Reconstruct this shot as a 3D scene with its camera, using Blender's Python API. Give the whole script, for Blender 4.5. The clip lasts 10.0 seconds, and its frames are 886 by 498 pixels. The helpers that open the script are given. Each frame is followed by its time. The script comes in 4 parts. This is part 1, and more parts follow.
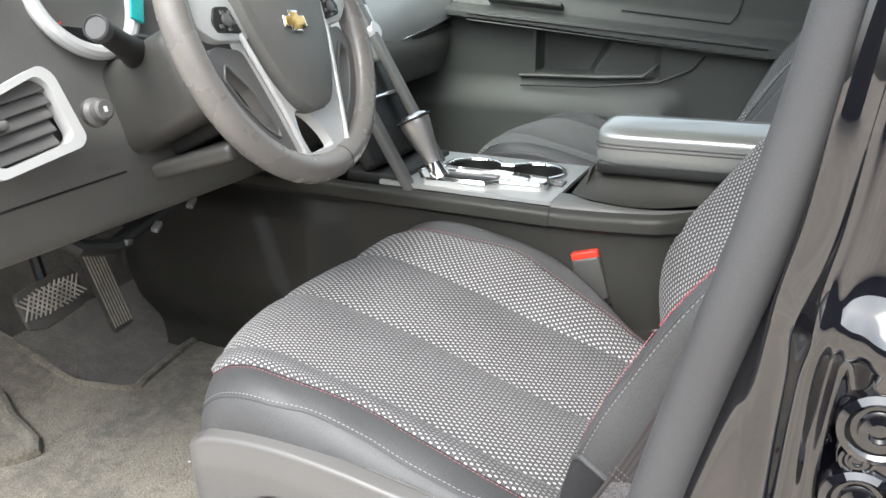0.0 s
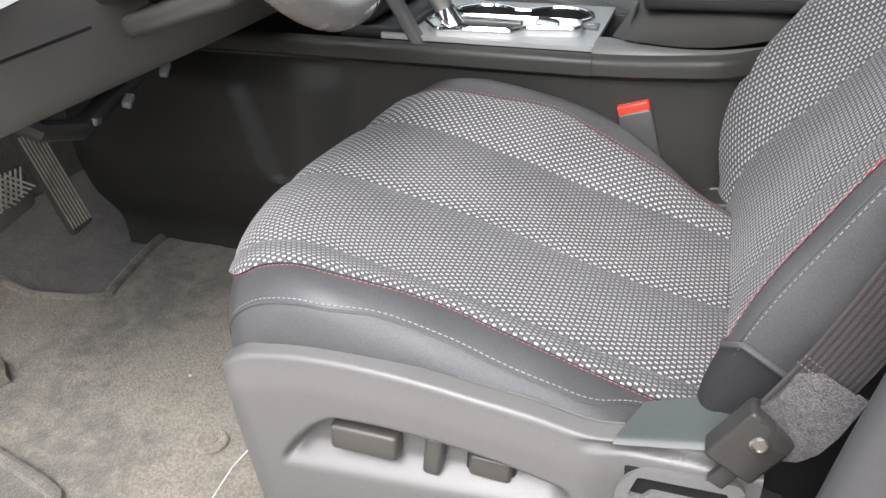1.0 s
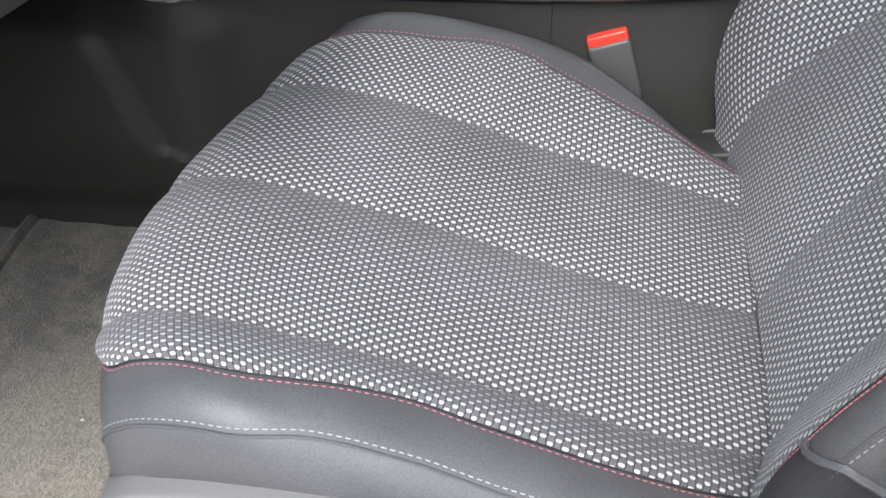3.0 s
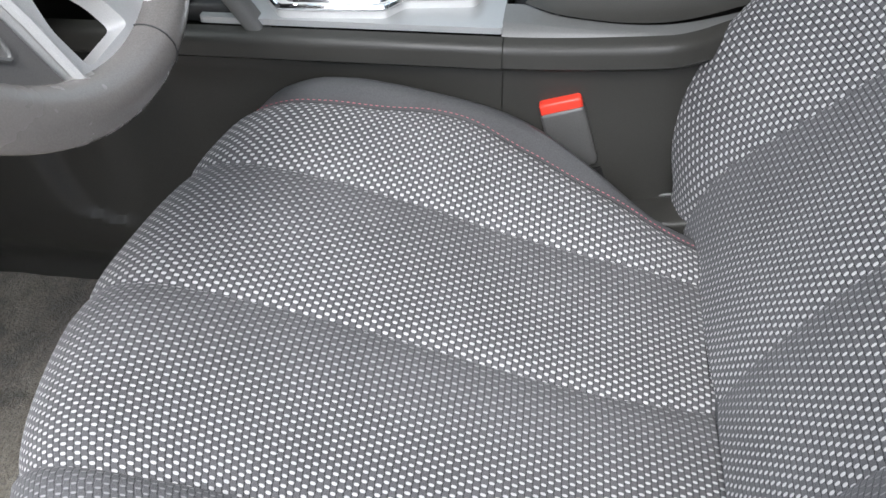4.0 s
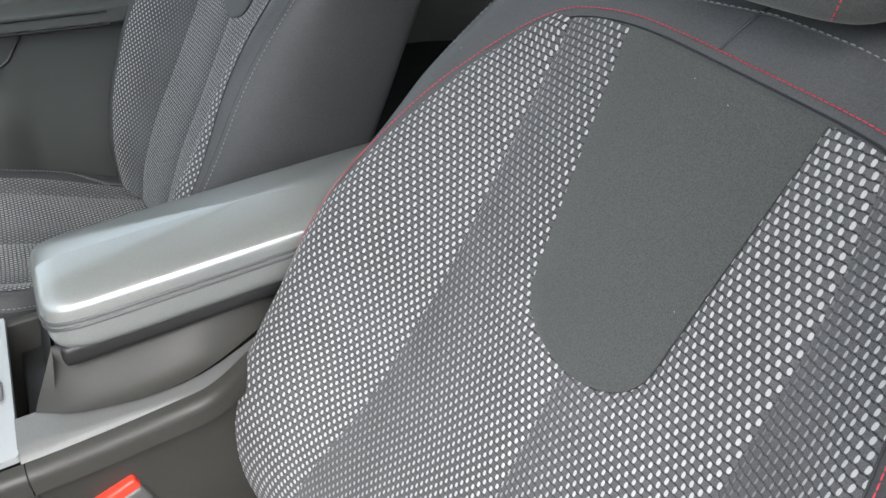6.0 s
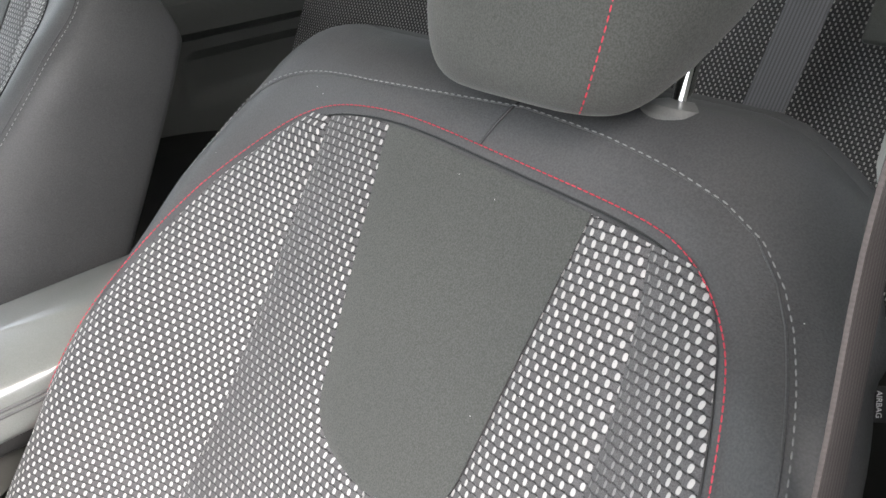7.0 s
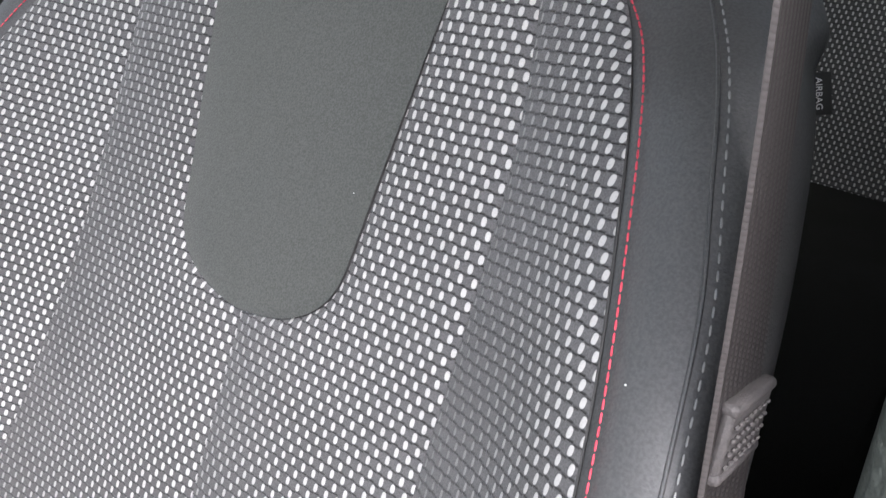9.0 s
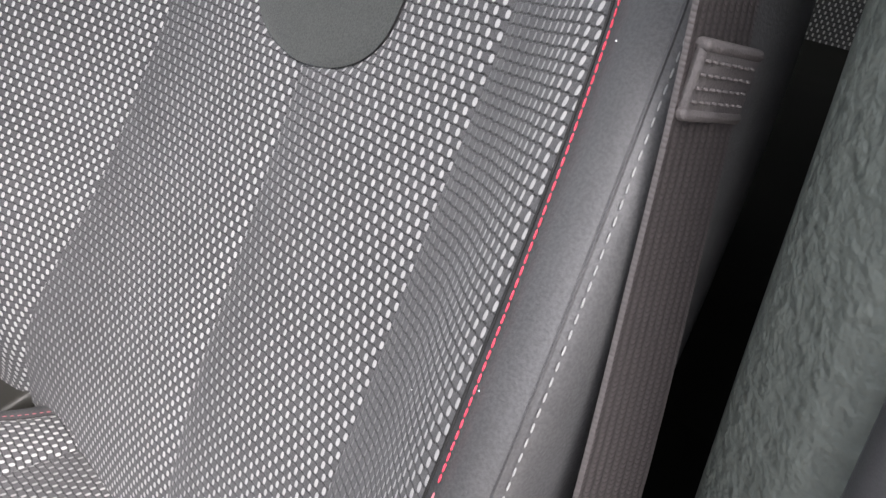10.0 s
_ _ _ _ _
Given exercise:
Reproduce the listing above exactly, excluding all pictures.

Right answer:
Reconstruct this shot as a 3D scene with its camera, using Blender's Python API. Give the whole script, for Blender 4.5. The clip lasts 10.0 seconds, and its frames are 886 by 498 pixels. The helpers that open the script are given. Each frame is followed by its time. The script comes in 4 parts. This is part 1, and more parts follow.
0.0 s
1.0 s
3.0 s
4.0 s
6.0 s
7.0 s
9.0 s
10.0 s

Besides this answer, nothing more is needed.